As part of the settlement, DIG Oil may be offered the blocks, says Bruce. 

High-risk investment

However, he stresses that the blocks are an extremely high risk investment.

“There’s no certainty you’re going to find oil. The country is also stalked by insecurity around the blocks and is very insecure from a regulatory perspective, as the DIG Oil case showed.

“There’s a lot of reasons why Total might be hesitant to go in there and spend more money. Particularly as oil companies globally are becoming more particular about which projects they are investing in.”

But a deal with Total might herald the oil bonanza whose revenues could lift millions in Congo’s ramshackle economy out of poverty, says Jimmy Munguriek, a lawyer at Resource Matters, a Brussels-based group that advocates for better resource management.

The international oil major would also be more likely to broker a deal whose terms are transparent, and which complies with international law, Munguriek says.

Total exited Block 3 on Lake Albert in 2019, but had a positive impact on the local community during its time there, he says.

“During the time Total spent in Ituri, the dialogue with the local community was clear, and they listened and interacted with locals.
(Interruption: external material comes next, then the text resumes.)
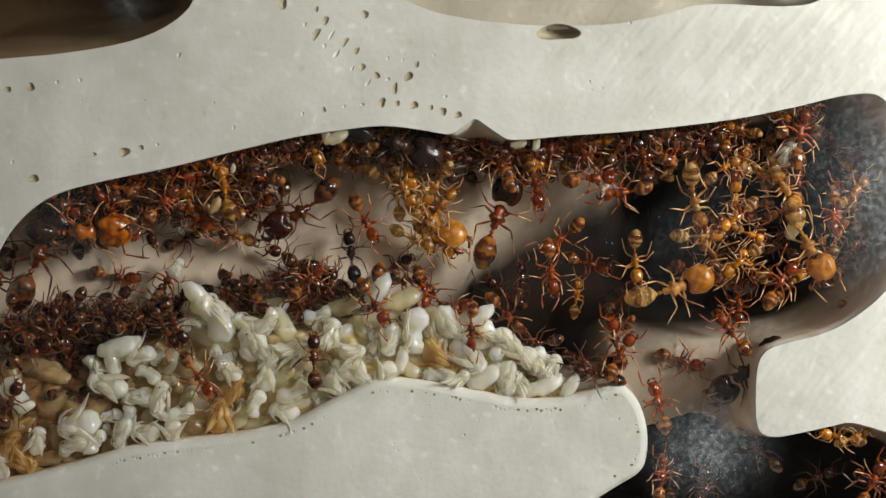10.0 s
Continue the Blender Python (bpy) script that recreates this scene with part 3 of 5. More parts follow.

If Total can come to those blocks it’s good news, because we know that it will be transparent and follow up on its responsibilities and activities,” he tells African Business from Bunia, a city 25km west of Lake Albert, where he’s working at the civil society level to ensure an upcoming deal protects the interests of the people of Congo.

As signatories to the Extractive Industries Transparency Initiative,  Total is also bound to uphold global standards for the good governance of the oil, gas and mineral resources industry, Munguriek says. 

“Through that initiative Total can be monitored in all sectors in the chain of its activities in Congo. This will be good for Congo and future investment in its oil and gas sector.”

But for a new deal to reverse Congo’s resource fortunes, benighted in the past by corruption, brokers need to be transparent on the exact terms of engage­ment.